Exercise directions: In the entries that follow, find the word "scene" and report each line it is on.
—————
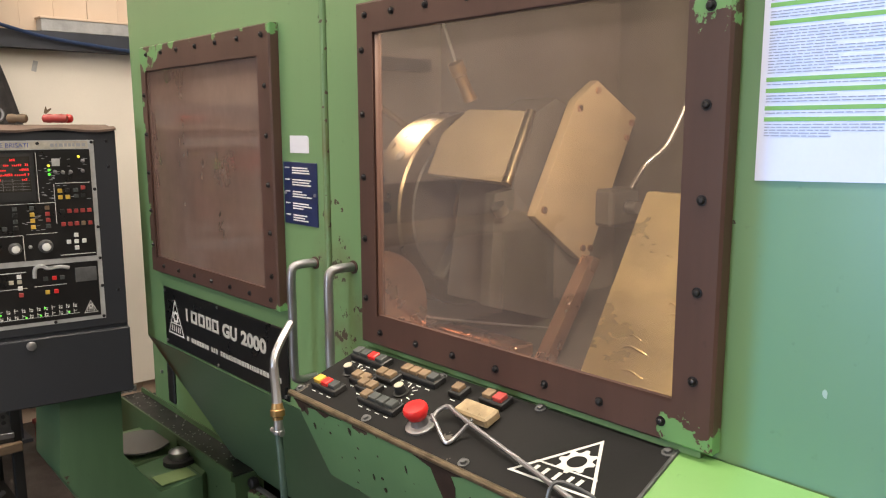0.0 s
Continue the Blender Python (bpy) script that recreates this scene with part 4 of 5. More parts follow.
    lathe_turn(bb, con(0.578, 0.018, h0 + 0.010), CN, [(0, 0.013), (0.003, 0.013), (0.003, 0.009), (0.010, 0.009), (0.011, 0.006)], 14)
    part("clamp_screw", bb, M_STEEL, t)
    for y, v in ((1.312, 0.018), (1.087, 0.016), (0.830, 0.016), (0.810, 0.187), (0.566, 0.187), (1.305, 0.178), (1.05, 0.182)):
        bb = B()
        lathe_turn(bb, con(y, v, h0), CN, [(0, 0.010), (0.0015, 0.010), (0.0015, 0.0055), (0.006, 0.0055), (0.0065, 0.003)], 12)
        part("screw", bb, M_DULL, t)
    emblem(plate, lambda u, v: con(0.6717 - u - 0.128 * v, 0.105 + v + 0.065 * u, h0 + 0.0007), 0.155, 0.121)
    # bare rusty runs where the paint is gone
    def run(name, pts, at):
        bb = B()
        a = [bb.verts.new(at(*q)) for q in pts]
        bb.faces.new(a)
        bmesh.ops.recalc_face_normals(bb, faces=bb.faces[:])
        bmesh.ops.solidify(bb, geom=bb.faces[:], thickness=0.0007)
        part(name, bb, rusty, t, "dark bare patch with a ragged edge")
    rusty = plain("dark rusty bare steel", (0.050, 0.030, 0.024), 0.55, 0.2, 0.4, 40)
    front = lambda y, z: (0.787 + (1.083 - z) * 0.285 - 0.0009, y, z)
    run("bare_run", [(0.945, 1.076), (0.925, 1.070), (0.900, 1.064), (0.893, 1.035), (0.886, 1.012), (0.884, 0.985), (0.876, 0.962), (0.874, 0.930), (0.868, 0.922), (0.862, 0.935), (0.860, 0.958), (0.851, 0.975), (0.848, 0.998), (0.853, 1.020), (0.846, 1.045), (0.850, 1.066), (0.830, 1.072), (0.815, 1.077)], front)
    run("bare_run", [(0.312, 1.076), (0.322, 1.062), (0.318, 1.040), (0.322, 1.010), (0.316, 0.985), (0.320, 0.950), (0.314, 0.920), (0.311, 0.920)], front)
    run("bare_run", [(1.318, 1.074), (1.30, 1.062), (1.292, 1.050), (1.28, 1.066), (1.24, 1.070), (1.21, 1.060), (1.19, 1.072), (1.15, 1.074)], front)
    run("bare_run", [(0.58, 1.076), (0.566, 1.060), (0.556, 1.066), (0.548, 1.040), (0.540, 1.064), (0.520, 1.070), (0.49, 1.066), (0.47, 1.074)], front)
    end = lambda x, z: (x, 0.3072, z)
    run("bare_run", [(0.803, 1.086), (0.812, 1.074), (0.818, 1.055), (0.817, 1.030), (0.824, 1.008), (0.829, 1.010), (0.829, 1.034), (0.836, 1.044), (0.838, 1.062), (0.848, 1.066), (0.850, 1.094), (0.830, 1.092)], end)
    random.seed(77)
    for i in range(34):
        y, z, w, h = random.uniform(0.33, 1.28), random.uniform(0.93, 1.06), random.uniform(0.002, 0.005), random.uniform(0.003, 0.009)
        run("paint_nick", [(y - w, z), (y - w * 0.4, z + h), (y + w * 0.7, z + h * 0.7), (y + w, z - h * 0.3), (y, z - h)], front)
    # hinge tab at the right end
    bb = B()
    rod(bb, (0.86, 0.308, 1.01), (0.86, 0.305, 1.01), 0.004, n=10)
    part("end_screw", bb, M_BOLT, t)


console()


# ---- air gun, hoses ----
def air_gun():
    t = thing("air_gun", (0.77, 1.33, 1.0), "grey steel blow gun nozzle hanging on a hose by the console", "air gun")
    bm = B()
    tube(bm, [(0.832, 1.392, 1.210), (0.818, 1.386, 1.198), (0.785, 1.368, 1.170), (0.770, 1.358, 1.150), (0.766, 1.352, 1.125)], 0.0085, 10, 6)
    part("nozzle", bm, M_STEEL, t)
    bm = B()
    rod(bm, (0.757, 1.330, 1.066), (0.766, 1.353, 1.135), 0.0100, 0.0095, 8)
    part("grip", bm, M_STEEL, t)
    bm = B()
    lathe_turn(bm, (0.757, 1.330, 1.068), (-0.05, -0.12, -1), [(0, 0.011), (0.012, 0.013), (0.014, 0.015), (0.026, 0.015), (0.028, 0.011), (0.034, 0.011)], 14)
    part("coupling", bm, M_BRASS, t, "brass hose coupling")
    bm = B()
    lathe_turn(bm, (0.755, 1.325, 1.034), (-0.03, -0.1, -1), [(0, 0.009), (0.02, 0.010), (0.022, 0.012), (0.028, 0.012), (0.03, 0.008)], 14)
    rod(bm, (0.752, 1.345, 1.008), (0.752, 1.305, 1.010), 0.006, n=10)
    part("hose_clip", bm, M_STEEL, t)
    bm = B()
    tube(bm, [(0.753, 1.322, 1.01), (0.750, 1.305, 0.90), (0.750, 1.295, 0.76), (0.745, 1.245, 0.57), (0.740, 1.20, 0.36), (0.73, 1.13, 0.14), (0.70, 1.06, 0.02), (0.60, 0.95, 0.010), (0.42, 0.85, 0.010)], 0.0075, 10, 10)
    part("hose", bm, M_GHOSE, t, "thin grey-green air hose")


air_gun()


def looped_hose():
    t = thing("coolant_hose", (0.76, 0.65, 0.3), "long blue hose looped over the console edge down to the floor", "hose")
    bm = B()
    tube(bm, [(0.66, 0.62, 0.010), (0.73, 0.70, 0.02), (0.765, 0.775, 0.25), (0.762, 0.71, 0.50), (0.765, 0.742, 0.70), (0.768, 0.748, 0.86), (0.772, 0.715, 1.00), (0.776, 0.672, 1.072), (0.777, 0.632, 1.090), (0.775, 0.598, 1.070), (0.772, 0.585, 0.99), (0.768, 0.583, 0.88), (0.762, 0.605, 0.74), (0.755, 0.67, 0.56), (0.752, 0.69, 0.40), (0.745, 0.675, 0.25), (0.72, 0.62, 0.03), (0.6, 0.5, 0.010), (0.4, 0.45, 0.010)], 0.0078, 10, 10)
    part("hose", bm, M_HOSE, t)
    bm = B()
    tube(bm, [(0.778, 0.632, 1.075), (0.775, 0.638, 1.11), (0.79, 0.632, 1.135), (0.82, 0.60, 1.118), (0.825, 0.585, 1.105)], 0.0028, 6, 8)
    part("wire_loop", bm, M_DULL, t, "grey wire loop")


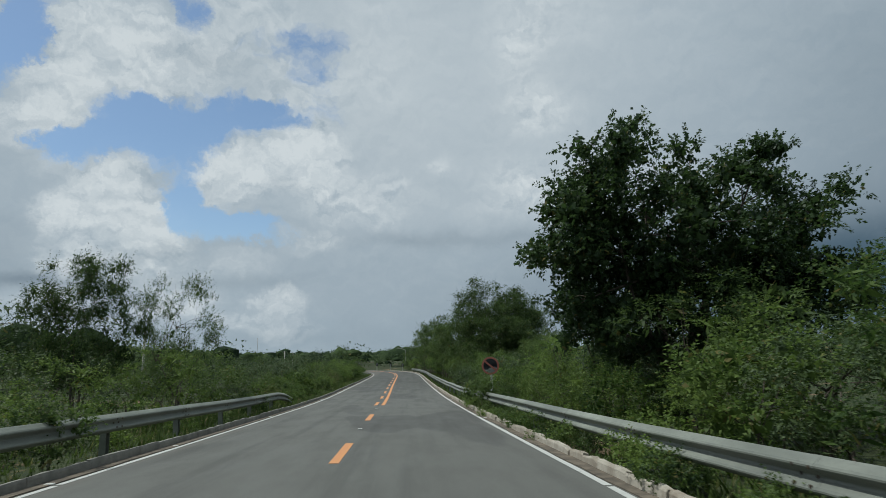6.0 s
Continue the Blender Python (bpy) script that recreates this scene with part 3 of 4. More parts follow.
def _ico(sub_):
    bm = bmesh.new()
    bmesh.ops.create_icosphere(bm, subdivisions=sub_, radius=1.0)
    v = np.array([p.co[:] for p in bm.verts])
    f = np.array([[p.index for p in t.verts] for t in bm.faces])
    bm.free()
    return v, f


ICO1, ICO2 = _ico(1), _ico(2)


def filler(rs, clumps, per, size, fat=0.36):
    """Leafy shoots packed inside the crown, which close it."""
    c = np.repeat(clumps, per, axis=0)
    n = len(c)
    d = unit(rs.normal(size=(n, 3)))
    p = c[:, :3] + d * (c[:, 3] * rs.uniform(0.0, 0.68, n))[:, None]
    u = unit(rs.normal(size=(n, 3)))
    v = unit(np.cross(u, rs.normal(size=(n, 3))))
    k = (rs.uniform(0.6, 1.25, n) * size)[:, None]
    return np.stack([p - u * k * 0.55, p + v * k * fat - u * k * 0.1, p + u * k * 0.55, p - v * k * fat + u * k * 0.1], axis=1)


def crown_mesh(name, leaves, fill, mat):
    """Loose leaves (triangles or quads) and packed inner shoots, as one mesh."""
    k = leaves.shape[1]
    n, m = len(leaves), len(fill)
    V = np.concatenate([leaves.reshape(-1, 3), fill.reshape(-1, 3)])
    me = bpy.data.meshes.new(name)
    me.vertices.add(len(V))
    me.vertices.foreach_set("co", np.ascontiguousarray(V, dtype=np.float32).ravel())
    me.loops.add(len(V))
    me.loops.foreach_set("vertex_index", np.arange(len(V), dtype=np.int32))
    me.polygons.add(n + m)
    me.polygons.foreach_set("loop_start", np.concatenate([np.arange(n) * k, n * k + 4 * np.arange(m)]).astype(np.int32))
    me.polygons.foreach_set("loop_total", np.concatenate([np.full(n, k), np.full(m, 4)]).astype(np.int32))
    me.materials.append(mat)
    me.update(calc_edges=True)
    return me


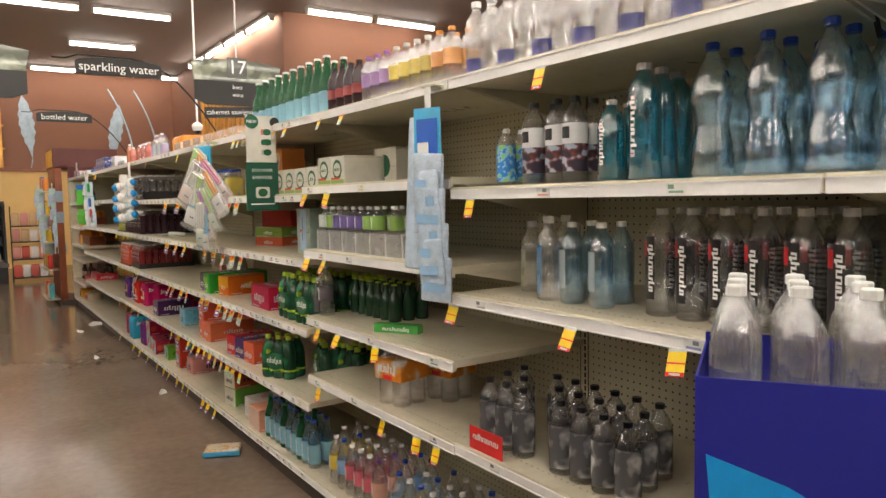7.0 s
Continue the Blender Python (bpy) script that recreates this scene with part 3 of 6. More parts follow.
wrapped("fiji6", 1.44, 1.99, 1.146, 3, 2, 0.034, 0.17, FIJIB, "blue", "blue film-wrapped water bottle pack with a pink flower", WHITE, (0.3, 0.3), PINKF, neck=0.05)
bottle("amber", 1.47, 2.14, 1.146, 0.19, 0.03, "plain", ink("tea_bottle", 0.16, 0.06, 0.02), "lime", ink("tea_label", 0.55, 0.45, 0.2), label="small amber drink bottle with a green cap")
BERRY = printed("berry_film", (0.62, 0.02, 0.02), (0.7, 0.06, 0.05), (0.1, 0.25, 0.6), 16)
wrapped("berry", 1.66, 1.21, 1.146, 5, 2, 0.027, 0.1, BERRY, "grey", "red and blue film-wrapped berry drink bottle pack", WHITE, (0.5, 0.2), REDI, neck=0.03, turn=6)
ob = thing("cup_pack", at(1.72, 1.04, 1.146), "red round drink multipack with clear cups", "drink pack")
part("ring", lathe([(0.045, 0.0), (0.05, 0.01), (0.05, 0.085), (0.04, 0.095)], 18, None, 0, 0.05), REDI, ob, "", None, True)
part("cup", lathe([(0.03, 0.095), (0.033, 0.11), (0.03, 0.12)], 14, None, 0, 0.05), WHITE, ob)
ob = thing("peanut_butter_jar", at(1.8, 0.94, 1.146), "jar of peanut butter with a red lid", "jar")
part("glass", lathe([(0.044, 0), (0.048, 0.008), (0.048, 0.105), (0.043, 0.115)], 18, None, 0, 0.05), ink("peanut_butter", 0.38, 0.2, 0.06), ob, "", None, True)
part("paper_label", lathe([(0.0487, 0.02), (0.0487, 0.09)], 18, None, 0, 0.05), ink("jar_label_navy", 0.03, 0.06, 0.25), ob)
part("brand_mark", bars(0.05, 0.04, 3, 2, 0.0, 0, 0.06), WHITE, ob)
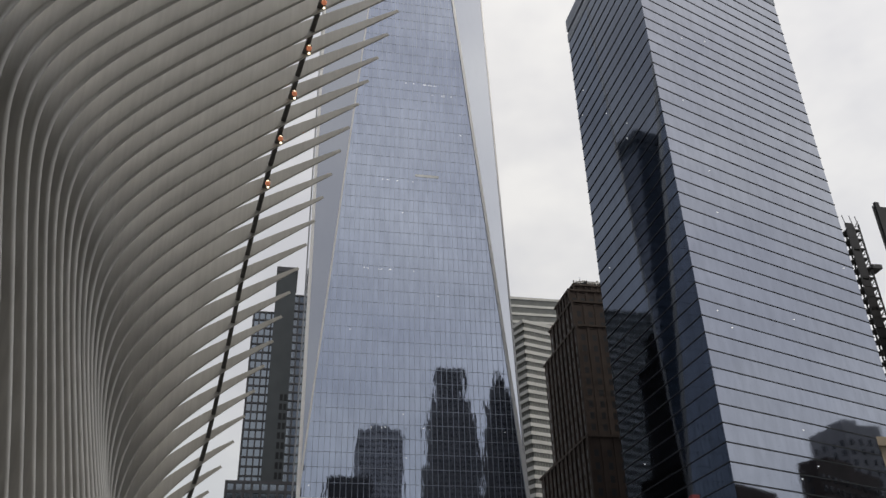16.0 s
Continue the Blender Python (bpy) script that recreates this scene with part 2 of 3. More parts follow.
class Soup:
    """Gathers boxes and prisms into one mesh."""

    def __init__(self):
        self.v, self.f = [], []

    def hexa(self, pts):
        o = len(self.v)
        self.v += [tuple(p) for p in pts]
        self.f += [tuple(o + i for i in q) for q in BOXF]

    def box(self, x0, x1, y0, y1, z0, z1):
        self.hexa([(x0, y0, z0), (x1, y0, z0), (x1, y1, z0), (x0, y1, z0), (x0, y0, z1), (x1, y0, z1), (x1, y1, z1), (x0, y1, z1)])

    def bar(self, p, q, w, d, up=(0, 0, 1)):
        p, q = Vector(p), Vector(q)
        t = (q - p).normalized()
        s = t.cross(Vector(up)).normalized() * (w / 2)
        u = s.cross(t).normalized() * (d / 2)
        self.hexa([p - s - u, p + s - u, p + s + u, p - s + u, q - s - u, q + s - u, q + s + u, q - s + u])

    def prism(self, pts, z0, z1):
        o, n = len(self.v), len(pts)
        self.v += [(x, y, z0) for x, y in pts] + [(x, y, z1) for x, y in pts]
        self.f.append(tuple(o + i for i in reversed(range(n))))
        self.f.append(tuple(o + n + i for i in range(n)))
        for i in range(n):
            j = (i + 1) % n
            self.f.append((o + i, o + j, o + n + j, o + n + i))

    def make(self, name, material, parent=None, label=""):
        return mesh_ob(name, self.v, self.f, material, parent, label)


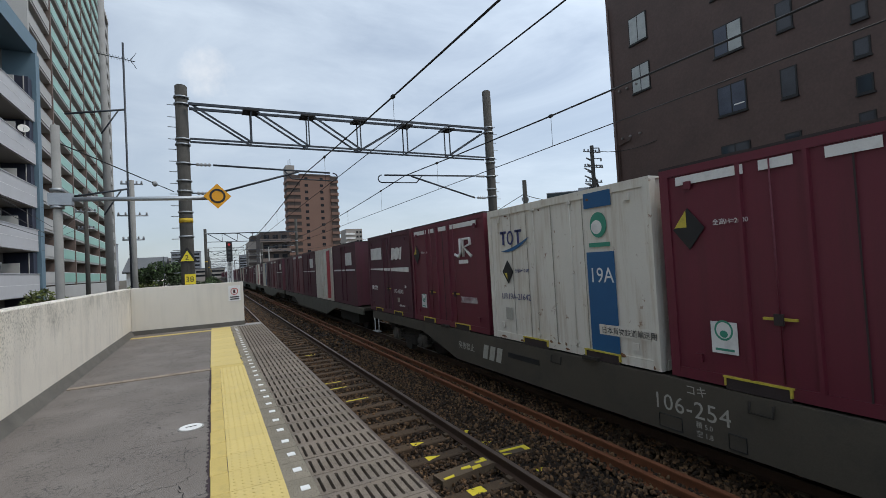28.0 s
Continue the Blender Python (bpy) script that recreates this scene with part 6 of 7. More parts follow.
—————
Result for this exercise:
Continue the Blender Python (bpy) script that recreates this scene with part 4 of 5. More parts follow.
Continue the Blender Python (bpy) script that recreates this scene with part 3 of 4. More parts follow.
Continue the Blender Python (bpy) script that recreates this scene with part 3 of 6. More parts follow.
Continue the Blender Python (bpy) script that recreates this scene with part 2 of 3. More parts follow.
Continue the Blender Python (bpy) script that recreates this scene with part 6 of 7. More parts follow.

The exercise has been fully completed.